小泉進次郎と東出昌大の“危険な共通点”とは 悪ふざけで「進次郎構文」を面白がったSNSの功罪
「政治家として不安」と言われ続けて15年 SNS時代の「進次郎構文」人気が与えてしまった自信
パフォーマンスは華やかだが、政治家としての資質には不安が残る。進次郎氏はずっとそう言われ続けてきた。もしかするとそうした批判に対する自己防衛が、質問に答えているようで答えていない「進次郎構文」を生み出したのかもしれない。 結婚会見の時、政治の世界は戦場でよろいが脱げない、と表現していたが、のらりくらりとした「進次郎構文」には言質を取られまいとする保身の匂いもうかがえる。2021年のニュース番組では、温室効果ガスの削減目標を46%に設定した根拠を問われるも「おぼろげながら浮かんできたんです。46という数字が。シルエットが浮かんできた」と答えてキャスターをあぜんとさせていた。 またイクメンとしても有名な進次郎氏だが、かといってよその子どもにまで優しいわけではないようだ。2022年の「気候変動対策エコフォーラム」で、会場にいた子どもからの質問にちゃんと答えていないと話題になったことも。貧困をどうしたら無くせるのかと聞かれたものの、「どうして貧困について考えるようになったの?」と質問で返すにとどめ交流を楽しんだとする様子に、呆れたといった声も上がった。 人からの質問には答えず、かといって本音や信条を明かすわけでもない。一見誰にでもにこやかに対応している進次郎氏の、「聞き流す力」はすごい。けれどもその空虚なやりとりがSNSでブレイクしてしまったがために、進次郎氏は自分の対応に自信を持ってしまったのかもしれない。その鈍感さははからずも、「頭は悪いが人は悪いわけではない」という無邪気な印象を与えたのではないか。ともすると、小事にとらわれない大人物として、次期総理にと担ぎ上げる材料にさえなったように見えるのである。

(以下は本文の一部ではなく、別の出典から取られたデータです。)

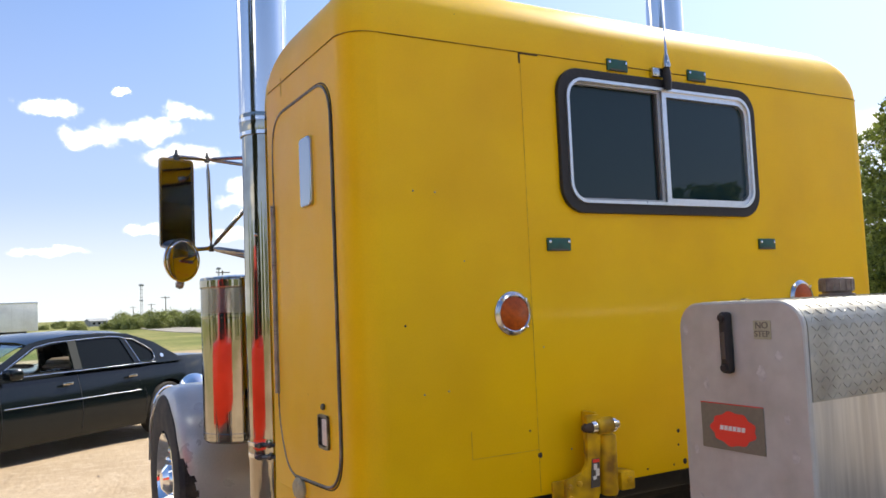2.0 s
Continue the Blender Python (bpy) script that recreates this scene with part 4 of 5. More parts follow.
def build_stack(s):
    st = new("exhaust_stack")
    st.parent = truck
    tagged(st, "tall chrome exhaust stack with a curved tip")
    x, y = 1.074 * s, 0.968
    pts = stack_path(s)
    bm = mesh_bm()
    add_tube(bm, pts, 0.0935, 44)
    caps = [f for f in bm.faces if len(f.verts) > 4]
    bmesh.ops.delete(bm, geom=caps, context="FACES_ONLY")
    end = Vector(pts[-1])
    cut_mouth(bm, 44, end, s)
    bmesh.ops.solidify(bm, geom=list(bm.faces), thickness=0.0035)
    part("upper_pipe", bm, STACK_CHROME, st, "mirror chrome upper pipe")
    bm = mesh_bm()
    add_tube(bm, pts[-7:], 0.088, 28)
    bmesh.ops.delete(bm, geom=[f for f in bm.faces if len(f.verts) > 4 and f.calc_center_median().z > 3.3], context="FACES_ONLY")
    cut_mouth(bm, 28, end, s, 0.006)
    part("pipe_bore", bm, SOOT, st, "sooty black bore")
    bm = mesh_bm()
    add_lathe(bm, [(0, 0.72), (0.070, 0.72), (0.085, 0.735), (0.086, 0.74), (0.086, 0.905), (0.088, 0.915), (0.088, 0.975), (0.086, 0.985), (0.086, 0.989), (0.086, 2.110), (0.086, 2.119), (0.0915, 2.122), (0.0945, 2.16), (0.0945, 2.20), (0.0932, 2.205)],
              Matrix.Translation((x, y, 0)), 44)
    part("lower_pipe", bm, CHROME_AGED, st, "chrome heat shield pipe")
    bm = mesh_bm()
    add_lathe(bm, [(0, 0.40), (0.055, 0.40), (0.055, 0.78), (0, 0.78)], Matrix.Translation((x, y, 0)), 20)
    part("down_pipe", bm, BLACK, st, "sooty down pipe")
    for z, rb in ((2.128, 0.0915), (2.18, 0.0945), (0.926, 0.088), (0.968, 0.088)):
        bm = mesh_bm()
        add_lathe(bm, [(rb - 0.0005, z - 0.008), (rb + 0.0014, z - 0.0070), (rb + 0.0014, z + 0.0070), (rb - 0.0005, z + 0.008)], Matrix.Translation((x, y, 0)), 40)
        part("clamp_band", bm, STACK_CHROME, st)
        bm = mesh_bm()
        # the clamp's ears and bolt face the sleeper
        cm = pose(x, y, z, 0, 0, (-85 if z > 2 else -122) if s < 0 else 265)
        add_box(bm, (rb - 0.004, -0.026, -0.009), (rb + 0.026, -0.012, 0.009), 0.003, m=cm)
        add_box(bm, (rb - 0.004, 0.012, -0.009), (rb + 0.026, 0.026, 0.009), 0.003, m=cm)
        add_rod(bm, cm @ Vector((rb + 0.013, -0.036, 0)), cm @ Vector((rb + 0.013, 0.036, 0)), 0.007, seg=8)
        part("clamp_bolt", bm, HINGE_DARK, st)
    bm = mesh_bm()
    add_box(bm, (min(x, x - s * 0.25), y - 0.122, 2.125), (max(x, x - s * 0.25), y - 0.098, 2.160), 0.006)
    part("mount_bracket", bm, BLACK, st, "black mount bracket")
    bm = mesh_bm()
    add_box(bm, (min(x, x - s * 0.25), y - 0.125, 0.90), (max(x, x - s * 0.25), y - 0.095, 0.99), 0.006)
    part("mount_bracket", bm, BLACK, st, "black mount bracket")
    # lug on the outer side of the shield
    bm = mesh_bm()
    add_lathe(bm, [(0, 0), (0.006, 0), (0.006, 0.008), (0, 0.010)], axis_matrix((x - 0.06, y - 0.062, 1.74), (-0.7, -0.7, 0)), 8)
    part("rivet", bm, CHROME_DULL, st)


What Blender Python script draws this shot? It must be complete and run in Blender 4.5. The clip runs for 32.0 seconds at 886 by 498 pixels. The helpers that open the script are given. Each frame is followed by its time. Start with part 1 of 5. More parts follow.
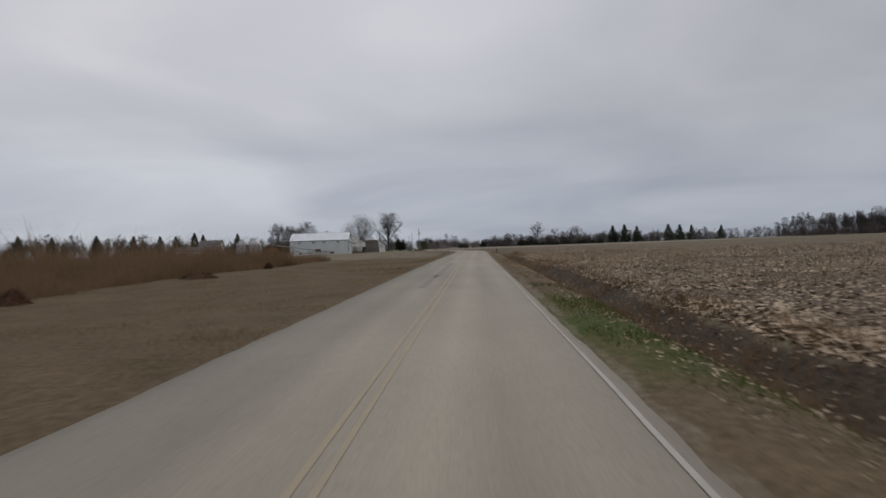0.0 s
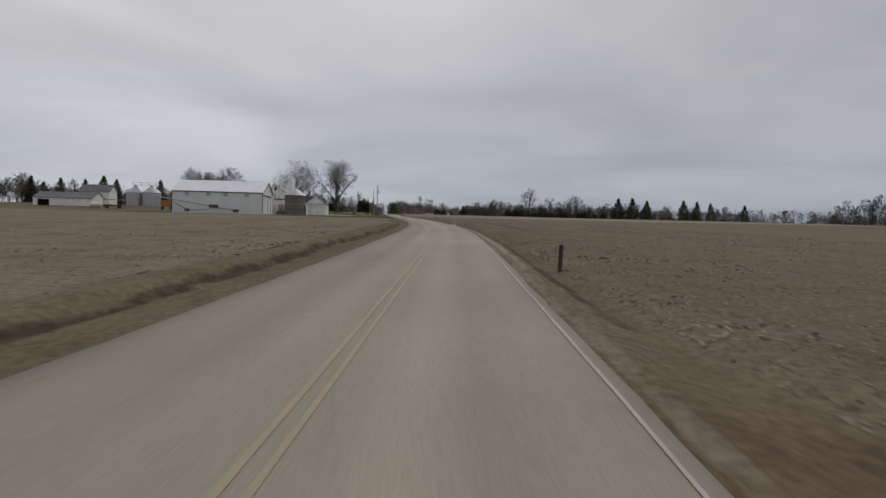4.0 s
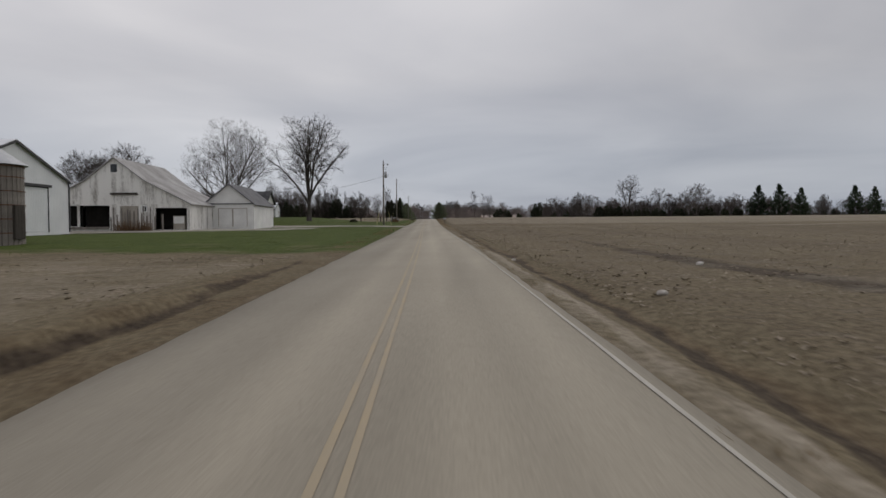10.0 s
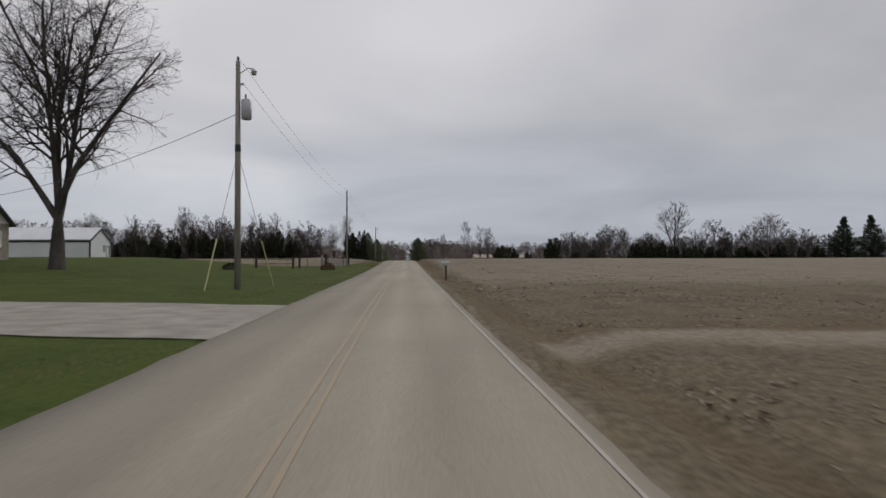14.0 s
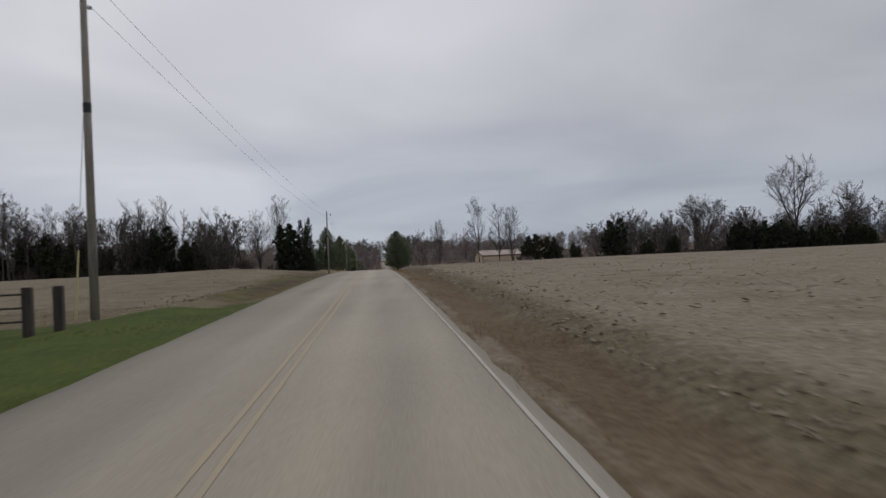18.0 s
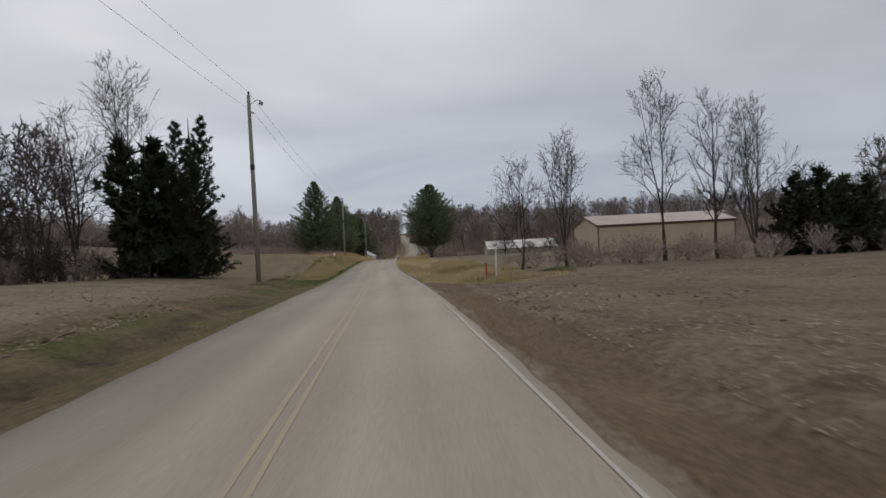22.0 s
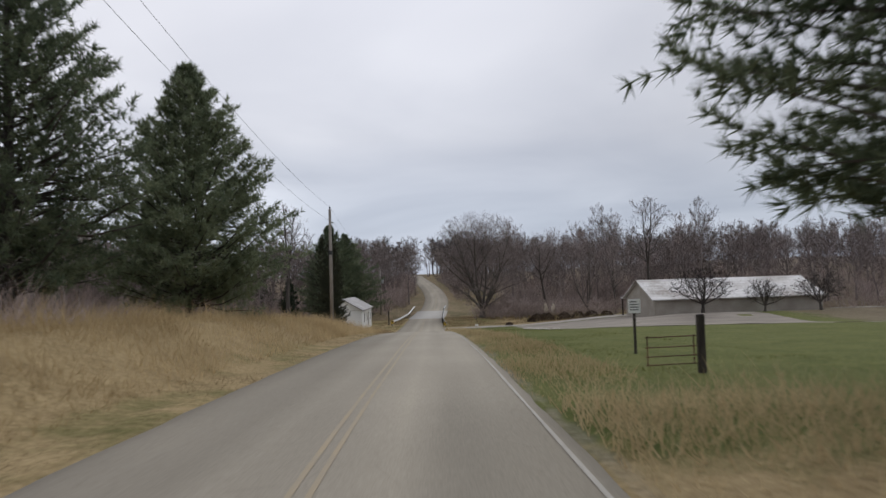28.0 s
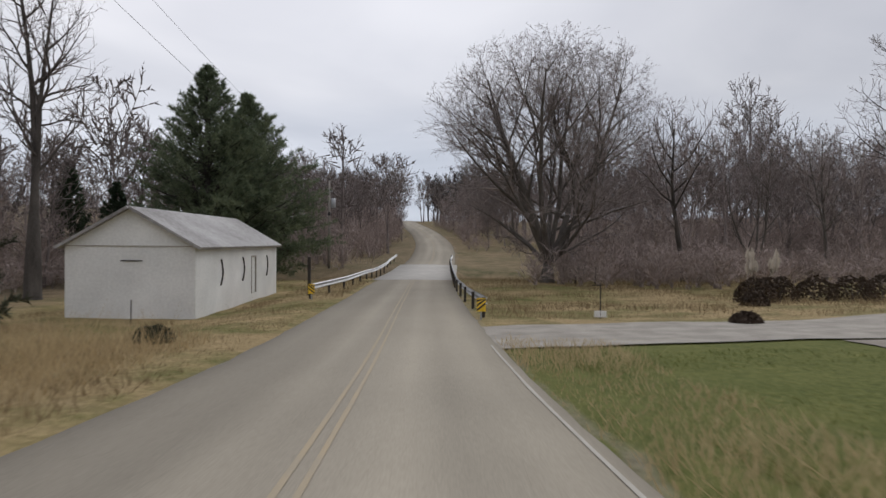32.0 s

実は庶民に冷淡? 困ったら主語を大きくする「チーム進次郎」は成立するか
総裁選出馬にあたって、「誰もが自分らしい生き方のできる国づくり」と語る進次郎氏だが、裏を返せば「全部自己判断・自己責任でよろしくね」と突き放す冷淡さもにじむ。解雇規制の見直しは働く人の生きがいと賃上げにつながると言うが、果たしてそんなにうまくいくものだろうか。選択制夫婦別姓だって、法改正もセットでないと公的手続きや税金の公的優遇の場面でデメリットを被ることがある。 環境大臣時代、進次郎氏は答えに窮すると「われわれが」「政府として」「日本にとって」と主語を大きくすることがよくあった。今回も自身の政治経験の未熟さを指摘されると、経験不足をチームワークでカバーすると切り返している。それは正しい対応だが、自分の至らなさは他者に守ってもらいつつ、国民にはまず自助努力を求める考え方はちょっと怖いと思うのだ。 経験者の手を借りたいと言う一方、国民の信頼を取り戻すため政治改革に取り組むと語る進次郎氏。なるほど「聞く力」と繰り返してきた岸田政権を刷新するには、「聞き流す力」が大いに役立つ局面もあるだろう。一方で、いつなんどき、「数字が浮かんできたから消費税46%」と言い出すか分からない。そんな進次郎氏が総裁になるかもしれないってことは、総理になるかもしれないってことです。なぜだろう、進次郎構文なのに、笑えない。